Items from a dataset
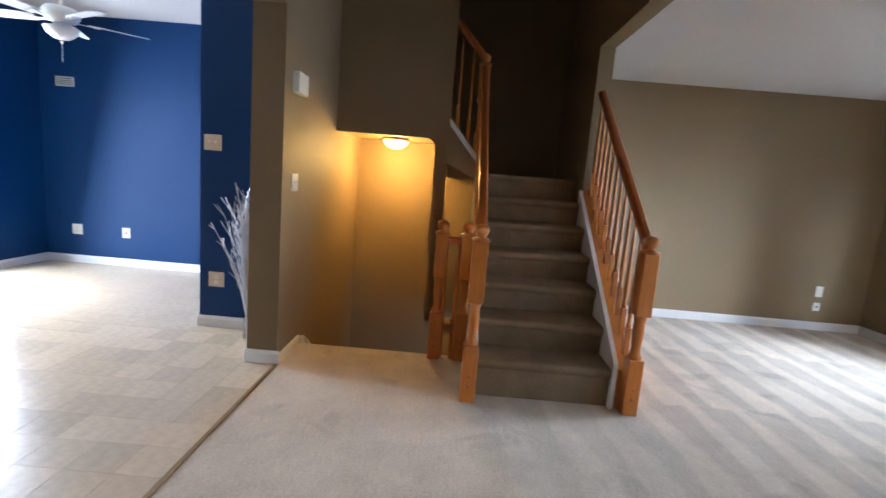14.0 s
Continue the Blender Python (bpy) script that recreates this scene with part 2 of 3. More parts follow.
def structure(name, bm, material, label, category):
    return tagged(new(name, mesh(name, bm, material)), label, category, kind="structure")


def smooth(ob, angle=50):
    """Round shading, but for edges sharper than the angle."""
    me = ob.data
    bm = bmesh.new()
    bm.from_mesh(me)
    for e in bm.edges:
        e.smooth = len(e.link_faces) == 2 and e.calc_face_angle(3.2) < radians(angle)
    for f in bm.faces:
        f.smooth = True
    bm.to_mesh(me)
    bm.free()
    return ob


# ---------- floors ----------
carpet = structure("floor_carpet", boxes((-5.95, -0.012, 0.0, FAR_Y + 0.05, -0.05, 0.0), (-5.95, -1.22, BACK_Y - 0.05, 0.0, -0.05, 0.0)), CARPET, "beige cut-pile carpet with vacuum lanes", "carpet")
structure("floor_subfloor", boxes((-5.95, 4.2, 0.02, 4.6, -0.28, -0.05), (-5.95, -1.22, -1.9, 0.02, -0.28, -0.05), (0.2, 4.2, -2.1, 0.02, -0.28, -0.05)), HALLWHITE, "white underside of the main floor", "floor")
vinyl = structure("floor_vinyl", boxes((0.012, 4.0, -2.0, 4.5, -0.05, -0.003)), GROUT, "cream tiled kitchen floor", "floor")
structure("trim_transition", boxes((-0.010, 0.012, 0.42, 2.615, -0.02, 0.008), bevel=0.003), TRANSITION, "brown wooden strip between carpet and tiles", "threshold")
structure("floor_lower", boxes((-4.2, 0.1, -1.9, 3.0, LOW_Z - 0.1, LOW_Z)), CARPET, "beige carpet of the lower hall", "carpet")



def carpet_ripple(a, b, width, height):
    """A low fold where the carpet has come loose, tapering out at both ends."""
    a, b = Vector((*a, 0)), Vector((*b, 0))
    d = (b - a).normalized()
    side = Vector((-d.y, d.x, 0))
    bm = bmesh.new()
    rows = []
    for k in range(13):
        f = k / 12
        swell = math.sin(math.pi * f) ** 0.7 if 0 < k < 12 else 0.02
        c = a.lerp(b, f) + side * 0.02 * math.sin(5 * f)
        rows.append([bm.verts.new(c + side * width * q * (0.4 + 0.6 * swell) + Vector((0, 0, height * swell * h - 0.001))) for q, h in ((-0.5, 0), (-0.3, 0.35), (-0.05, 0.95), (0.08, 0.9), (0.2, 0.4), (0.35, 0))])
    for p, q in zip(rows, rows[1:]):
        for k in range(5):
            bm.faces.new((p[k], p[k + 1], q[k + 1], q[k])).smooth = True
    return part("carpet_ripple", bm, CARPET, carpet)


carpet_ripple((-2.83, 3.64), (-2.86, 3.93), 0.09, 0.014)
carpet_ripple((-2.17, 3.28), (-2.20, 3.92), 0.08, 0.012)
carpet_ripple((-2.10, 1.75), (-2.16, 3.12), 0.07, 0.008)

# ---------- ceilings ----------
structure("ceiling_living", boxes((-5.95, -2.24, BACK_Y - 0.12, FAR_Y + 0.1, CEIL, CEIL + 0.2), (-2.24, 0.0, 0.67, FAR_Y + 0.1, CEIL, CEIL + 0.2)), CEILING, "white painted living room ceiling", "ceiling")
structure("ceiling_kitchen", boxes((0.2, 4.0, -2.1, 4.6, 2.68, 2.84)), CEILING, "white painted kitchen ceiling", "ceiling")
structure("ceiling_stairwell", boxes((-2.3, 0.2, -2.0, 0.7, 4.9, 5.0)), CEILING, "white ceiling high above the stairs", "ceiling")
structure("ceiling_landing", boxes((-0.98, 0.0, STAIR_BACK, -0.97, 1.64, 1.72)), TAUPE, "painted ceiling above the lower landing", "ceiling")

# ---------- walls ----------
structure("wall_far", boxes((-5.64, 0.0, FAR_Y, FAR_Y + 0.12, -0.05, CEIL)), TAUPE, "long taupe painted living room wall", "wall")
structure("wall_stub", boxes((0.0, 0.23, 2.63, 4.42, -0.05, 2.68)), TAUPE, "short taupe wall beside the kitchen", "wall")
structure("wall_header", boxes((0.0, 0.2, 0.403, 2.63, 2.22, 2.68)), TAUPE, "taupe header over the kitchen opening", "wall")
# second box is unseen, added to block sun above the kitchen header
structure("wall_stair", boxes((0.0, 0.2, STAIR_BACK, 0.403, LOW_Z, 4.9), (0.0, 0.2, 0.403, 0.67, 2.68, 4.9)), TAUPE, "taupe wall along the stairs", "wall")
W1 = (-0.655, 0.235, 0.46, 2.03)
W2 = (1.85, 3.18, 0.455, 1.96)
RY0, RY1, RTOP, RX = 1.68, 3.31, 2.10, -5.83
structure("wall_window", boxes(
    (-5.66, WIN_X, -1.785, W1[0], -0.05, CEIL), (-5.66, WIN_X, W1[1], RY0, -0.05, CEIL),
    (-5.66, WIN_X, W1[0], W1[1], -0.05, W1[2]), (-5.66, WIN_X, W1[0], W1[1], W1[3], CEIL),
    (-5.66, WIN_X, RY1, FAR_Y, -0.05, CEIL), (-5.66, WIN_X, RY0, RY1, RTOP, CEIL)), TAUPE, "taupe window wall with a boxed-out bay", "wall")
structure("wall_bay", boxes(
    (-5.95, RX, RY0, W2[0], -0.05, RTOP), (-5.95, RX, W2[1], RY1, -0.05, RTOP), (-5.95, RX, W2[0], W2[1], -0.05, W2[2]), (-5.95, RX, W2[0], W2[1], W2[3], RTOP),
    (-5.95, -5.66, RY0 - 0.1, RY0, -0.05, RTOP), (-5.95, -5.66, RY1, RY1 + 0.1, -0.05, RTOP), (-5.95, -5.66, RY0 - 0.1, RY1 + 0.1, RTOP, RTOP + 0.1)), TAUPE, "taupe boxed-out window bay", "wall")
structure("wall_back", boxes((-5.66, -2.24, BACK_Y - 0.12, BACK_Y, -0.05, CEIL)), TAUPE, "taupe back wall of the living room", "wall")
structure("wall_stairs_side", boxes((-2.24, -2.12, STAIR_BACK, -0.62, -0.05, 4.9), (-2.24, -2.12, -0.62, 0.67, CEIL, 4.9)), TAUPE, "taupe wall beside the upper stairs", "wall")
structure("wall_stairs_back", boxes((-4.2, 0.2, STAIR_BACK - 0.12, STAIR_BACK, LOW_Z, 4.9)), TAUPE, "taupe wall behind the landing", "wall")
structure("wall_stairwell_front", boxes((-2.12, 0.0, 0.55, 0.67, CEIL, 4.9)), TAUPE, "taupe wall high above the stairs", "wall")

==

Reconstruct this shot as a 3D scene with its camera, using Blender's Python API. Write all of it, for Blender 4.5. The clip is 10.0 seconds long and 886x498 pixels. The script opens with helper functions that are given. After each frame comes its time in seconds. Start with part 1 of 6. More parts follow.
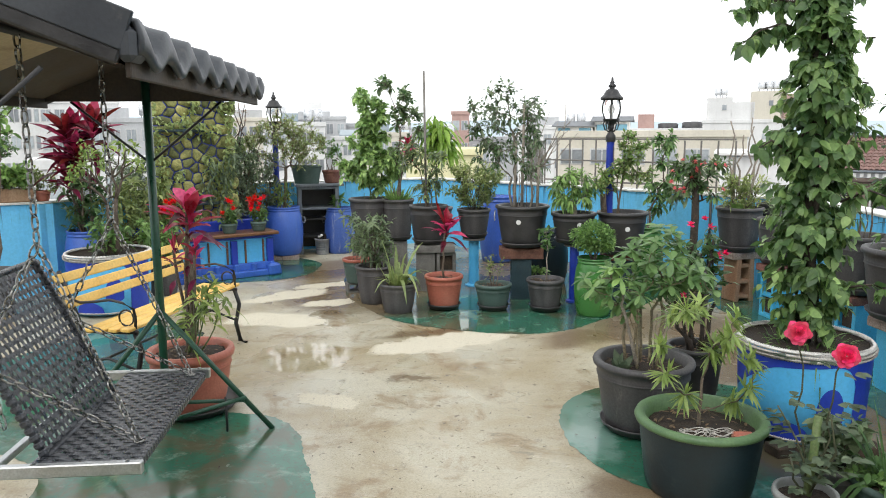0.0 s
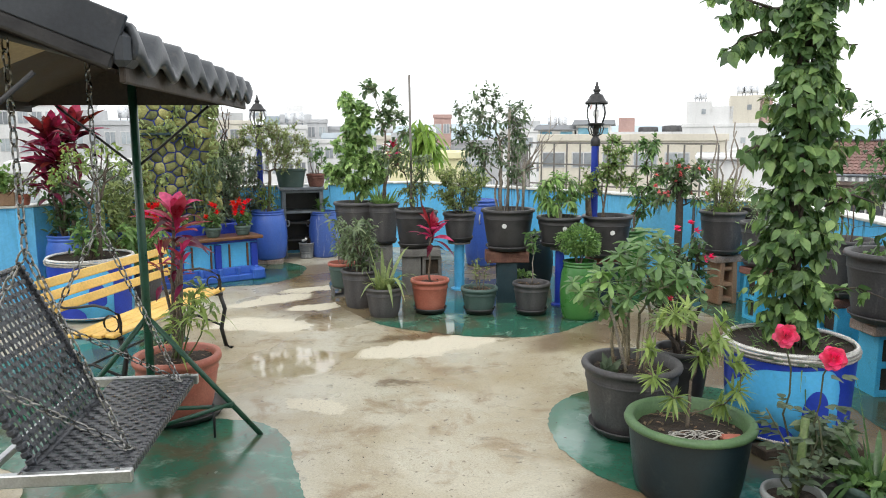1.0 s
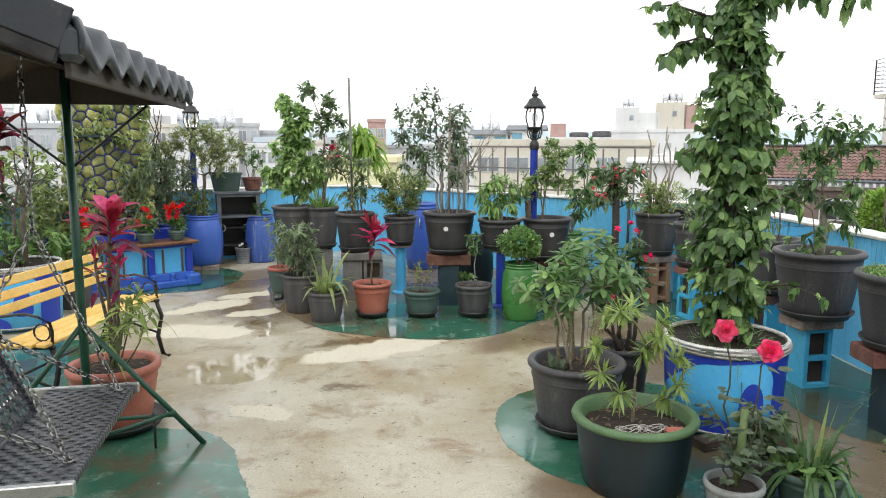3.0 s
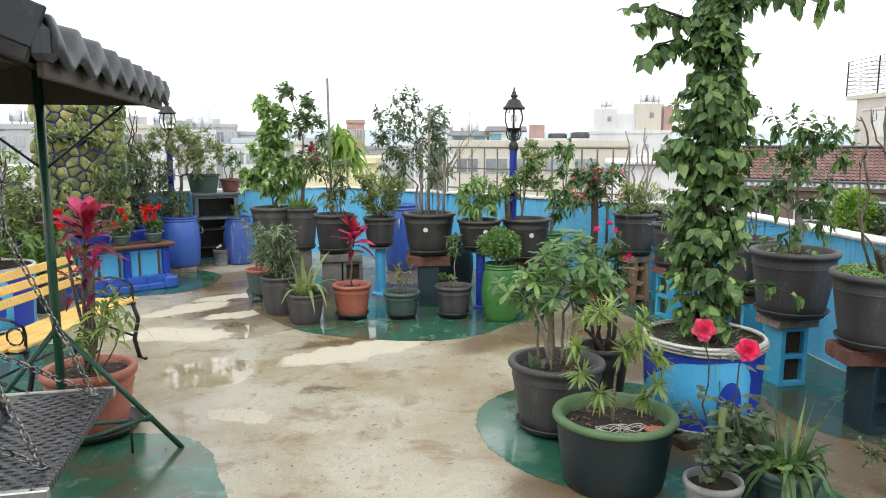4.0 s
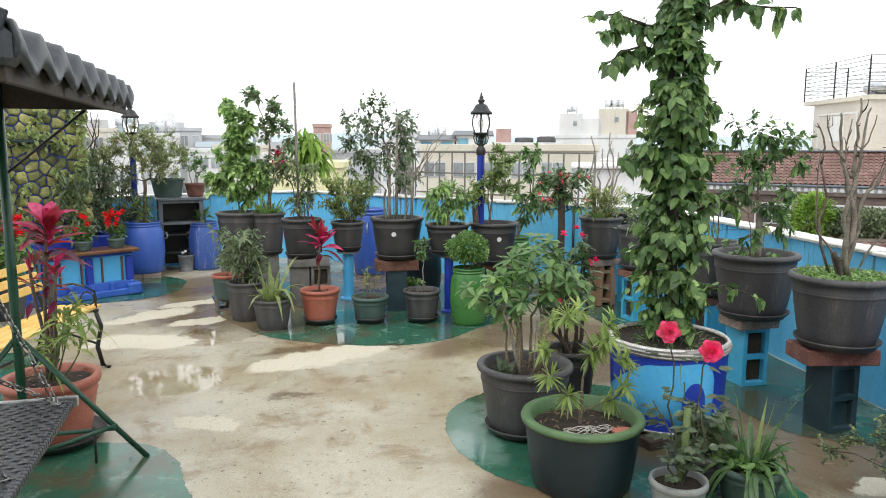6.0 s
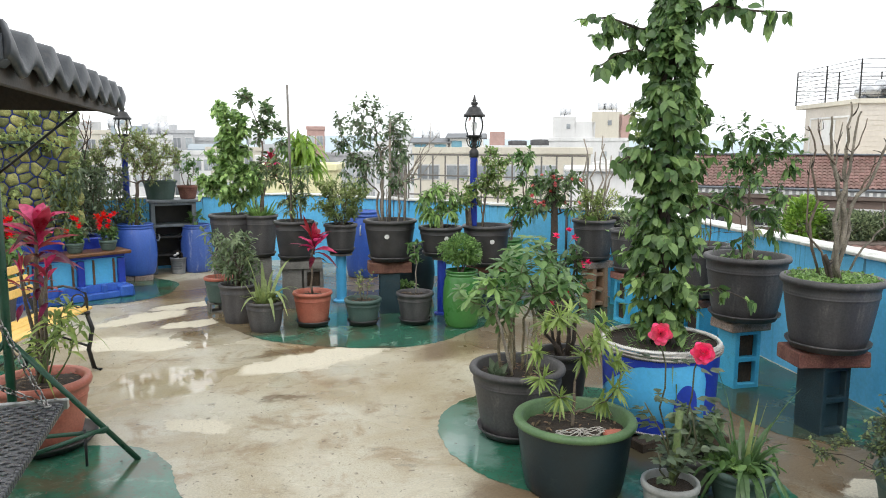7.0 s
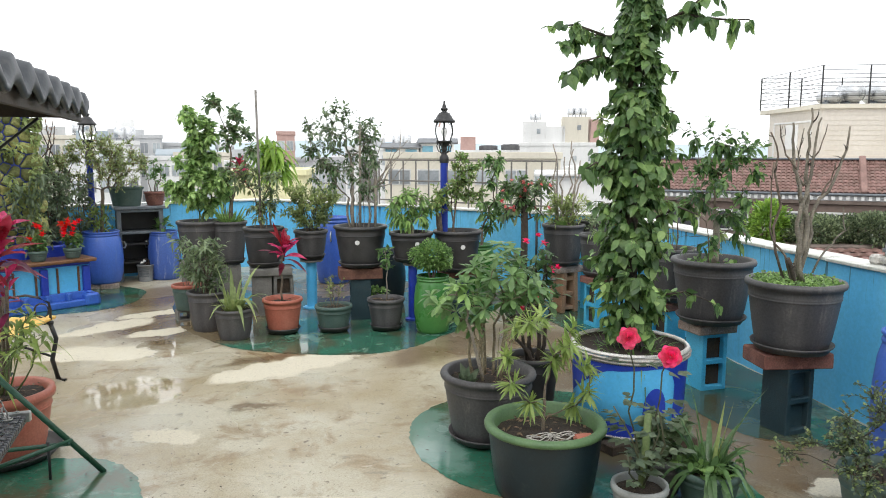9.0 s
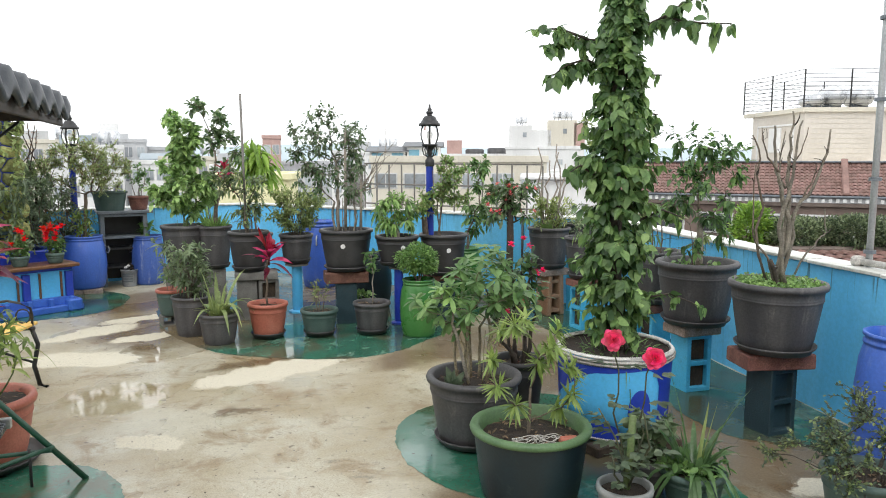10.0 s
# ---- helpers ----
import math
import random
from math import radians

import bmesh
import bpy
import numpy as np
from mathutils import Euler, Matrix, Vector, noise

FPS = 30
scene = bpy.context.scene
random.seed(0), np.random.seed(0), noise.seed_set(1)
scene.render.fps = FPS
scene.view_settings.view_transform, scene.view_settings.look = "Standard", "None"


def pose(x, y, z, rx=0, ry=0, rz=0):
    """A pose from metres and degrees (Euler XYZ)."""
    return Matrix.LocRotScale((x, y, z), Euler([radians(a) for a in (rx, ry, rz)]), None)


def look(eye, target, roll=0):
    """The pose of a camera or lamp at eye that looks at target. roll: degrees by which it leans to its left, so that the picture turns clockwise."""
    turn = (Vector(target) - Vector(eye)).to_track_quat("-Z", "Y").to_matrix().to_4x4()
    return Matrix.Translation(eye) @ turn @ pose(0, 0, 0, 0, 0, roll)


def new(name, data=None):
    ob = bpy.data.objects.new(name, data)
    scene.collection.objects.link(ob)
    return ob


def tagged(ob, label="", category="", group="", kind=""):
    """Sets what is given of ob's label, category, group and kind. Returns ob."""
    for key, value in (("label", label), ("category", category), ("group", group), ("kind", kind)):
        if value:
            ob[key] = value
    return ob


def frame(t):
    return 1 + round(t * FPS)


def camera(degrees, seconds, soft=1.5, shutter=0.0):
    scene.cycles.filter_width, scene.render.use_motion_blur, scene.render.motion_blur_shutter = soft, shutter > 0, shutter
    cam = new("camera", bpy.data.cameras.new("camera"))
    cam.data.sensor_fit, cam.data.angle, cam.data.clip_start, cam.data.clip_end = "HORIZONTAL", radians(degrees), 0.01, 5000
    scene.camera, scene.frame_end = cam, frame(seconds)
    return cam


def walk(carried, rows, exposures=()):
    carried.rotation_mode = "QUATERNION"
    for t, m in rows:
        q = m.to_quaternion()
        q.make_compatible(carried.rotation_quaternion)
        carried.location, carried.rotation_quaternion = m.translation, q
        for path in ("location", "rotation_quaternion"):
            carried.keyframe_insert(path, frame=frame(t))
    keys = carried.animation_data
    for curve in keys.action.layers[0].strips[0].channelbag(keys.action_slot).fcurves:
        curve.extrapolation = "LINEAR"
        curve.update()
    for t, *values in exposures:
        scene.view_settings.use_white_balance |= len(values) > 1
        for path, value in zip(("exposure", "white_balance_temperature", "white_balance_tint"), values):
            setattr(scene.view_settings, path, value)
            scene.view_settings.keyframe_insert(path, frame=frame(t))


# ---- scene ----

Aim of the exercise. From the listing above, find the number of lines with the word "values" in them. Answer with the number only.

Correct result. 3